Ils sont des dizaines, rassemblés devant deux écrans de télévision qui diffusent les clips de leurs groupes favoris. Justine est ravie : « J’adore le Japon, mais je suis là principalement pour la Corée et parler avec d’autres fans de K-pop. Quand ils passent les clips, on rencontre plein de gens ! » Entre deux chorégraphies, elle a d’ailleurs rejoint un petit groupe pour faire le tour du reste de la Japan Expo.

Le paradis pour Nicolas qui, à 16 ans, n’a jamais avoué à sa famille ni à ses amis qu’il adorait écouter la musique coréenne. « Chez moi, je n’écoute pas fort ou avec un casque. En tant que garçon, c’est dur à assumer… » Lorsqu’un ami l’invite à la Japan Expo, il saute sur l’occasion. Nicolas se souvient qu’il a vu un peu de produits dérivés de K-pop à la convention Paris Manga, en mars : « Ici c’est plus gros, alors j’espérais qu’il y a en aurait plus. »

En Corée du Sud, les chaussettes mignonnes font rage. | Ophélie Surcouf / Le Monde

Culture de consommation

On en trouve des centaines sur les différents étalages : calendriers, tasses, t-shirts, masques, chaussettes, éventails, posters et autre babioles sont exposés chez Musica et Tai You – spécialisés dans la vente de musique et de goodies coréens –, mais aussi en face chez le chinois Icon Time par exemple ou plus loin sur le stand du site espagnol Konechi.com.

Léa est d’ailleurs en train de regarder des posters de BTS lorsque son amie Soizic débarque, dépitée : « 38 euros le CD de GD [G-Dragon] ! C’est trop cher ! » Léa secoue la tête : « Moi, je l’aurais acheté. » « Ce n’est même pas un CD, c’est une clé USB ! Il y a cinq chansons et des photos », rétorque Soizic. « Mais c’est une très belle clé USB », ajoute-t-elle, frustrée.

En face des posters, Angelique, Florine et Léa ont fait le voyage depuis Limoges pour acheter les morceaux de leurs stars préférées : « On est venues avec une valise, on va repartir avec trois ! s’exclame Angelique. Venir ici, ça nous coûte moins cher que de commander. »

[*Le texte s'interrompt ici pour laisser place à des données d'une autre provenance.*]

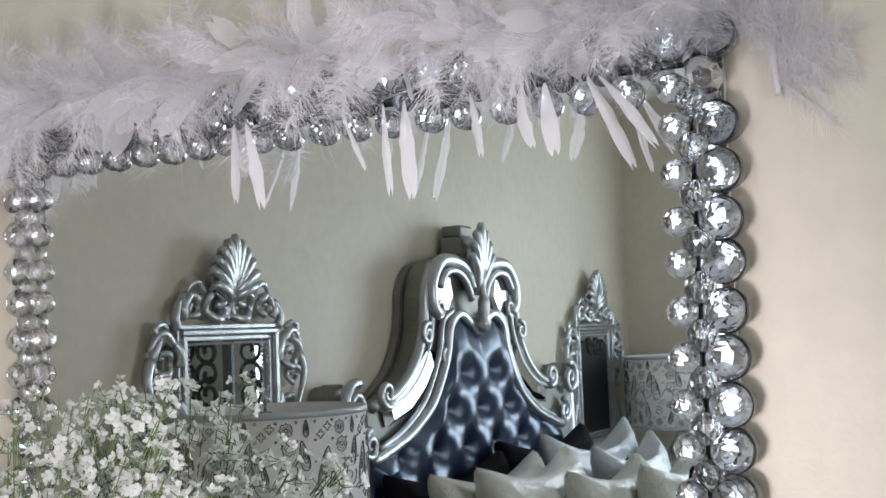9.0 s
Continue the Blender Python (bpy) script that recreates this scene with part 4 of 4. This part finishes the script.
def feather_mesh(seed, length, fluffy, wide=0.115, mat=FEATHER):
    r = random.Random(seed)
    bm = bmesh.new()
    bow = r.uniform(-0.25, 0.25)

    def spine(t):
        return Vector((length * t, bow * length * t * t, -0.12 * length * t * t))
    tube(bm, [spine(k / 6) for k in range(7)], [0.0006 - 0.00008 * k for k in range(7)], 3)
    if fluffy:
        for k in range(280):
            t = 0.03 + 0.97 * k / 279
            s = 1 if k % 2 else -1
            reach = length * 0.46 * (math.sin(math.pi * (0.15 + 0.75 * t)) ** 0.7) * r.uniform(0.3, 1.25)
            a = spine(t)
            way = Vector((r.uniform(-0.1, 1.0), s * r.uniform(0.2, 0.9), r.uniform(-1.0, 1.0))).normalized()
            curl = Vector((r.gauss(0.25, 0.35), r.gauss(0, 0.45), r.gauss(0, 0.45)))
            line = [a + way * reach * q + curl * reach * q * q for q in (0.0, 0.33, 0.67, 1.0)]
            w = Vector((0.00034, 0, 0.00028))
            rim = [(bm.verts.new(q - w * (1 - 0.28 * i)), bm.verts.new(q + w * (1 - 0.28 * i))) for i, q in enumerate(line)]
            for i in range(3):
                bm.faces.new((rim[i][0], rim[i][1], rim[i + 1][1], rim[i + 1][0]))
    else:
        rows = []
        for k in range(11):
            t = k / 10
            half = length * wide * (math.sin(math.pi * (0.04 + 0.93 * t) ** 1.5) ** 0.6 + 0.02) * (1 + 0.12 * r.uniform(-1, 1))
            c = spine(t)
            rows.append([bm.verts.new(c + Vector((0.02 * length * r.uniform(-1, 1) + 0.10 * length * abs(s) * t, half * s, 0.25 * half * (1 - s * s) + 0.0015 * r.uniform(-1, 1)))) for s in (-1, -0.5, 0, 0.5, 1)])
        for a, b in zip(rows, rows[1:]):
            for j in range(4):
                bm.faces.new((a[j], b[j], b[j + 1], a[j + 1]))
    return mesh_of("feather", bm, mat, True)


FLUFF = [feather_mesh(k, 0.075, True) for k in range(6)]
VANE = [feather_mesh(k + 80, 0.072, False, 0.20, DOWN) for k in range(3)]
BLADE = [feather_mesh(k + 50, 0.075, False, 0.15) for k in range(4)]
boa = thing("feather_boa", "fluffy white feather boa draped over the mirror's top", "feather boa", at=(-0.09, -0.08, 1.79))
track = bend([(-0.635, -0.075, 1.69), (-0.615, -0.08, 1.745), (-0.54, -0.085, 1.785), (-0.40, -0.085, 1.795), (-0.20, -0.085, 1.80), (0.0, -0.085, 1.80), (0.18, -0.085, 1.80), (0.29, -0.075, 1.812), (0.36, -0.030, 1.838), (0.425, -0.014, 1.80), (0.440, -0.014, 1.70)], 10)
ORIGIN = Vector(boa.location)
part("cord", tube(bmesh.new(), [p - ORIGIN for p in track], 0.004, 6), FEATHER, boa)
rnd = random.Random(11)
for n in range(450):
    t = rnd.random() * (len(track) - 2)
    k = int(t)
    p = track[k].lerp(track[k + 1], t - k)
    along = (track[k + 1] - track[k]).normalized()
    a = rnd.uniform(0, 2 * math.pi)
    out = Vector((0, -abs(math.cos(a)) * 0.9 - 0.05, math.sin(a)))
    if p.x > 0.31:
        out = Vector((rnd.uniform(0.1, 0.9), -0.05, rnd.uniform(-0.7, 0.5)))
    way = (out + along * rnd.uniform(-1.0, 0.4) + Vector((0, 0, -0.12))).normalized()
    ends = min(1.0, 0.45 + 4 * min(t, len(track) - 2 - t) / len(track))
    if p.x > 0.37 and n % 2:
        continue
    size = rnd.uniform(0.75, 1.3) * (1.0 if way.z < 0.2 else 0.9) * (0.75 + 0.25 * ends)
    m = Matrix.Translation(p - ORIGIN) @ way.to_track_quat("X", "Z").to_matrix().to_4x4() @ Matrix.Rotation(rnd.uniform(0, 6.28), 4, "X") @ Matrix.Scale(size, 4)
    put("feather", FLUFF[n % 6] if n % 5 < 3 or p.x > 0.3 else VANE[n % 3], m, boa)
# longer plumes that hang in front of the glass, each to its tip
for n, (x, z, drift, wide) in enumerate(((-0.158, 1.638, 0.012, 0.7), (-0.120, 1.633, -0.010, 0.9), (0.009, 1.660, -0.012, 0.4), (0.040, 1.632, 0.010, 0.6), (0.069, 1.626, 0.006, 1.1),
                                         (0.155, 1.661, -0.002, 0.6), (0.198, 1.666, 0.012, 0.9), (0.232, 1.655, 0.004, 1.1), (0.320, 1.637, -0.040, 1.0), (0.342, 1.658, -0.050, 0.7))):
    x += (x - 0.738) * 0.028
    base, tip = Vector((x + drift, -0.088, 1.728)), Vector((x, -0.070, z + 0.005))
    way = (tip - base).normalized()
    face = Vector((0.45, -1.0, 0.1))
    face = (face - way * face.dot(way)).normalized()
    turn = Matrix((way, face.cross(way), face)).transposed().to_4x4()
    long = (tip - base).length / 0.075
    m = Matrix.Translation(base - ORIGIN) @ turn @ Matrix.Rotation(rnd.uniform(-0.4, 0.4), 4, "X")
    put("feather", BLADE[n % 4], m @ Matrix.Diagonal((long, wide * 0.72, 1, 1)), boa)
    if n < 2:
        put("feather", FLUFF[n % 6], m @ Matrix.Scale(long * 0.62, 4), boa)
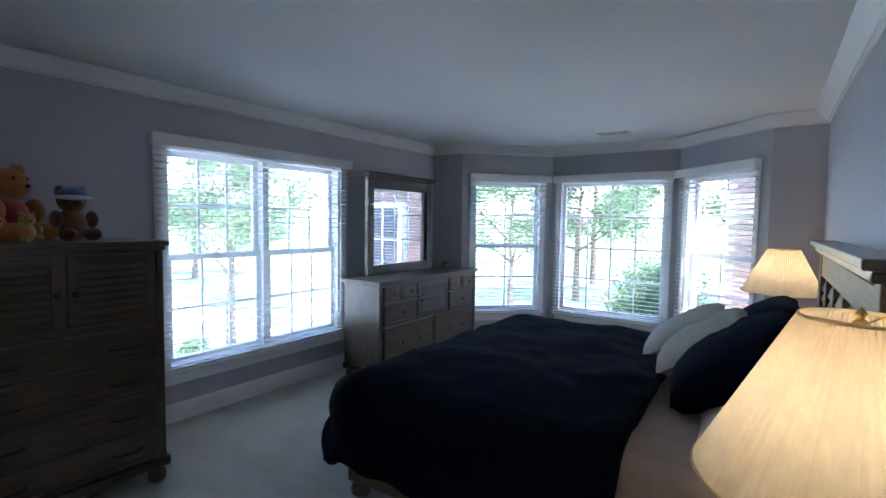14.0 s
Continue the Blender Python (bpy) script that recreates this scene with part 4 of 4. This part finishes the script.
def louvre_panel(parent, x0, x1, z0, z1, y, mat, n, rim=0.05, name="louvre_door"):
    """A framed front with sloping slats, facing -y."""
    d = part(name, boxes(((x0, y - 0.02, z0), (x0 + rim, y, z1)), ((x1 - rim, y - 0.02, z0), (x1, y, z1)), ((x0 + rim, y - 0.02, z0), (x1 - rim, y, z0 + rim)), ((x0 + rim, y - 0.02, z1 - rim), (x1 - rim, y, z1)), ((x0 + rim, y - 0.003, z0 + rim), (x1 - rim, y, z1 - rim)), bevel=0.0025), mat, parent)
    step = (z1 - z0 - 2 * rim) / n
    bm = bmesh.new()
    box(bm, (x0 + rim, -0.004, -step * 0.62), (x1 - rim, 0.004, step * 0.62))
    me = mesh_of("slat", bm, mat)
    for k in range(n):
        s = new("slat", me)
        s.parent = d
        s.matrix_basis = pose(0, y - 0.011, z0 + rim + step * (k + 0.5), -36, 0, 0)
    return d


def cup_pull(parent, x, z, y):
    bm = bmesh.new()
    lathe(bm, [(0.004, 0), (0.006, 0.008), (0.015, 0.014), (0.017, 0.020), (0.010, 0.026)], 14, m=pose(x, y, z, 90, 0, 0))
    part("knob", bm, IRON, parent, "dark bronze knob", smooth=True)


def bar_pull(parent, x, z, y, w=0.13):
    bm = bmesh.new()
    tube(bm, [(x - w / 2, y, z), (x - w / 2, y - 0.020, z - 0.002), (x - w * 0.3, y - 0.026, z - 0.008), (x + w * 0.3, y - 0.026, z - 0.008), (x + w / 2, y - 0.020, z - 0.002), (x + w / 2, y, z)], 0.006, 8)
    part("handle", bm, IRON, parent, "dark bronze bail handle", smooth=True)


def drawer(parent, x0, x1, z0, z1, y, mat, knobs=1, pulls=0):
    d = part("drawer", boxes(((x0, y - 0.026, z0), (x1, y, z1)), bevel=0.004), mat, parent)
    r = 0.026
    part("moulding", boxes(((x0 + 0.004, y - 0.038, z0 + 0.004), (x0 + r, y - 0.025, z1 - 0.004)), ((x1 - r, y - 0.038, z0 + 0.004), (x1 - 0.004, y - 0.025, z1 - 0.004)), ((x0 + r, y - 0.038, z0 + 0.004), (x1 - r, y - 0.025, z0 + r)), ((x0 + r, y - 0.038, z1 - r), (x1 - r, y - 0.025, z1 - 0.004)), bevel=0.003), mat, d)
    zc = (z0 + z1) / 2
    for k in range(knobs):
        cup_pull(d, x0 + (x1 - x0) * (k + 1) / (knobs + 1) if knobs > 1 else (x0 + x1) / 2, zc, y - 0.026)
    if pulls:
        for f in (0.2, 0.8):
            bar_pull(d, x0 + (x1 - x0) * f, zc, y - 0.026)
    return d


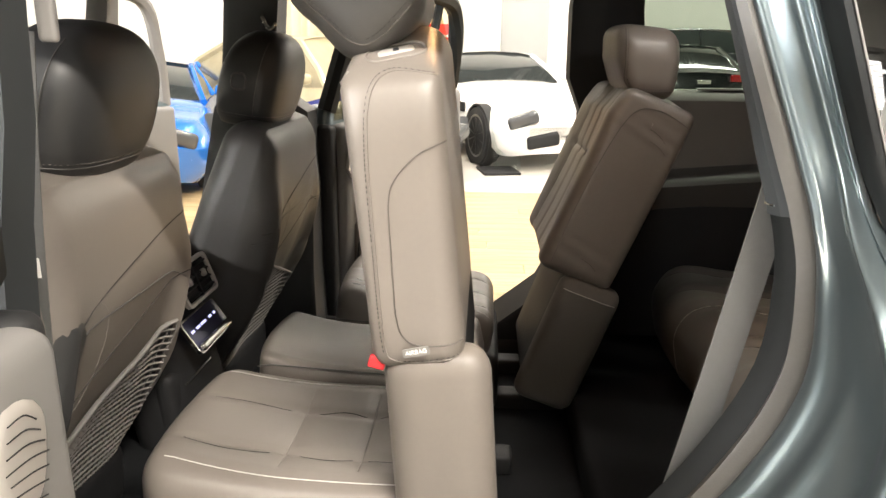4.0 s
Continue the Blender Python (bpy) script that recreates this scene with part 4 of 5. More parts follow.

Angelique, Florine et Léa choisissent des posters de BTS. | Ophélie Surcouf / Le Monde

Rien d’étonnant à cette déferlante de produits dérivés pour Pierre André Grasseler. Le responsable de la radio Japan FM constate :

« La Corée a trouvé la formule pop. On le voit bien dès qu’il s’agit de remplir des salles : en France, un groupe coréen un peu connu remplit une grande salle sans problème. Un groupe japonais va avoir du mal avec une salle de 800 places. »

Un phénomène récemment marqué par le premier concert français de G-Dragon (du groupe BigBang) à l’AccorHotel Arena (Bercy) en septembre 2016 pour lequel les internautes se sont arraché les places. La vague coréenne, la « hallyu », gagne d’ailleurs de plus en plus le Japon. A Tokyo, sur le célèbre carrefour de Shibuya, les immenses affiches de Shinee et Twice ont remplacé les groupes de J-pop, la pop japonaise, sur les buildings. Dans les magasins de CD, ce sont les chansons de BTS qu’entendent les clients dans les allées.

A la Japan Expo, c’est le même refrain. « C’est les BTS ! », s’exclame une voix dans l’attroupement en pointant l’écran. « Je meurs ! », s’écrie une autre. Avant de reprendre le « FIREEE » du groupe en chœur. Amel en plaisante : « Et dire que je me moquais des gens qui aimaient Justin Bieber et One Direction. Maintenant, je ne suis pas mieux qu’eux ! »

Entre « One Piece » et « Tokyo Ghoul », le logo de groupes de K-pop. | Ophélie Surcouf / Le Monde

« La culture coréenne a des choses à dire »

Toutefois, ceux venus à la Japan Expo exclusivement pour la K-pop sont peu nombreux. Cela n’a rien d’étonnant, car la plupart a découvert la culture coréenne à travers la culture japonaise. Laura raconte que son premier amour était les animés. C’est par hasard qu’elle tombe en ligne sur le « drama » (la série) japonais adaptée du manga Hana Yori Dango. « J’ai adoré ! Puis j’ai trouvé Boys over Flowers, l’adaptation coréenne. Ensuite… »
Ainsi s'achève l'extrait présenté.